How random is a coin toss? Using the equations of basic physics and the laws of motion, it's possible to to predict how long it takes a coin to drop from a known height. Apart from a small deviation due to measurement error, the time it will hit can be worked out precisely.

On the other hand, a properly flipped coin tossed sufficiently high spins so often during its flight that calculating whether it lands heads or tails is practically impossible, even though the whole process is governed by well-defined physical laws (see "Coin Toss Randomness").

Despite the unpredictability for individual flips, however, the results of coin tossing are not haphazard. For a large number of tosses, the proportion of heads is very close to ½.

In the eighteenth century, naturalist Georges-Louis Leclerc, Comte de Buffon (1707-1788), tested this notion by experiment. He tossed a coin 4,040 times, obtaining 2,048 heads (a proportion of 0.5069).

During World War II, an English mathematician held as a prisoner of war in Germany passed the time in the same way, counting 5,067 heads in ten thousand coin tosses.

Such data suggest that a well-tossed fair coin is a satisfactory randomizer for achieving an equal balance between two possible outcomes. However, this equity of outcome doesn't necessarily apply to a coin that moves along the ground after a toss.

An uneven distribution of mass between the two sides of a coin and the nature of its edge can bias the outcome to favor, say, tails over heads. A U.S. penny of a certain vintage, spinning on a surface rather than in the air, for example, comes up heads only about 20 percent of the time (see "Penny Bias").

To ensure an equitable result, it's probably wise to catch a coin before it lands on some surface and rolls, spins, or bounces to a stop.

Empirical results from coin-tossing experiments support the logical assumption that each possible outcome of a coin toss has probability of ½ or .5, Once we make this assumption, we can build abstract models that capture the probabilistic behavior of tossed coins—both the randomness of individual tosses and the special kind of order that emerges from the process.

Consider what happens when a single coin is tossed repeatedly. On the first toss, the outcome is either a head or a tail. Two tosses have four (2 ✕ 2) possible outcomes, each with a probability of ¼ (or .25), and three tosses have eight (2 ✕ 2 ✕ 2) possible outcomes.

In general, the number of possible outcomes can be found by multiplying together as many 2s as there are tosses.

You can readily investigate the likelihood that certain patterns will appear in large numbers of consecutive tosses. For example, if a coin is tossed, say, 250 times, what's the longest run of consecutive heads that's likely to arise?

A simple argument gives us a rough estimate. Except on the first toss, a run of heads can begin only after a toss showing tails.

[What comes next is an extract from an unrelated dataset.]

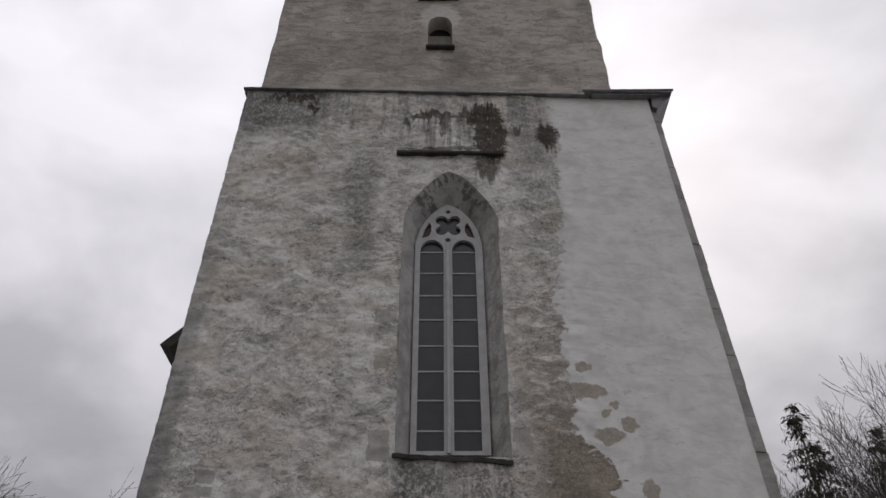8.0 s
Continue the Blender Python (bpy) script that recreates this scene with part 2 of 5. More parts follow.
    spots = n.most(n.blob(2.40, 7.62, 0.34, 0.15, 0.25, fx, fz), n.blob(2.72, 6.84, 0.24, 0.13, 0.25, fx, fz), n.blob(3.06, 7.02, 0.14, 0.13, 0.25, fx, fz),
                   n.blob(2.70, 7.23, 0.09, 0.07, 0.25, fx, fz), n.blob(2.87, 7.36, 0.09, 0.08, 0.25, fx, fz), n.blob(3.22, 5.9, 0.14, 0.22, 0.3, fx, fz), n.blob(2.45, 8.05, 0.16, 0.08, 0.25, fx, fz))
    col = n.mix(n.most(n.mul(band, fade, 0.1, keep), n.mul(spots, 0.85)), col, brown)

    def damp(c, mask, tone, amount, fleck=0.5):
        """A damp stain through which flecks of lime still show."""
        hole = n.mul(n.step(n.noise(17, 6, 0.70, 0.6, stretch=(1, 1, 0.8)), 0.47, 0.56), fleck)
        return n.mix(n.mul(mask, n.math("SUBTRACT", 1.0, hole), amount), c, tone)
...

Thus, because a tail is likely to come up about 125 times in 250 tosses, there are 125 opportunities to start a string of heads.

For about half of those tails, the next toss will be a head. This gives us around sixty-three potential head runs. Roughly half the time, the first head will be followed by a second one. So, around thirty-two runs will consist of  two heads or more.

About half of these will contain at least one additional head, meaning that we will get sixteen runs of three heads or more, eight runs of at least four heads, four runs of at least five heads, two runs of six heads or more, and one run of seven heads or more.

That's actually a surprising result to many. People who are asked to write down a string of heads or tails that looks random rarely include sequences of more than four or five heads (or tails) in a row.

In fact, it's generally quite easy to distinguish a human-generated sequence from a truly random sequence because the one that is written down by a human typically incorporates an insufficient number of long runs.

So, although an honest coin tends to come up heads about half the time, there's a good chance it will fall heads in a sequence of two, three, or four tosses. The chances of that happening ten times in a row are much smaller, but it can still happen.

That's what makes it hard to decide, just from a record of the outcomes of a short sequence of tosses, whether such a string is a chance occurrence or it represents evidence that the coin is biased to come up heads more often than not.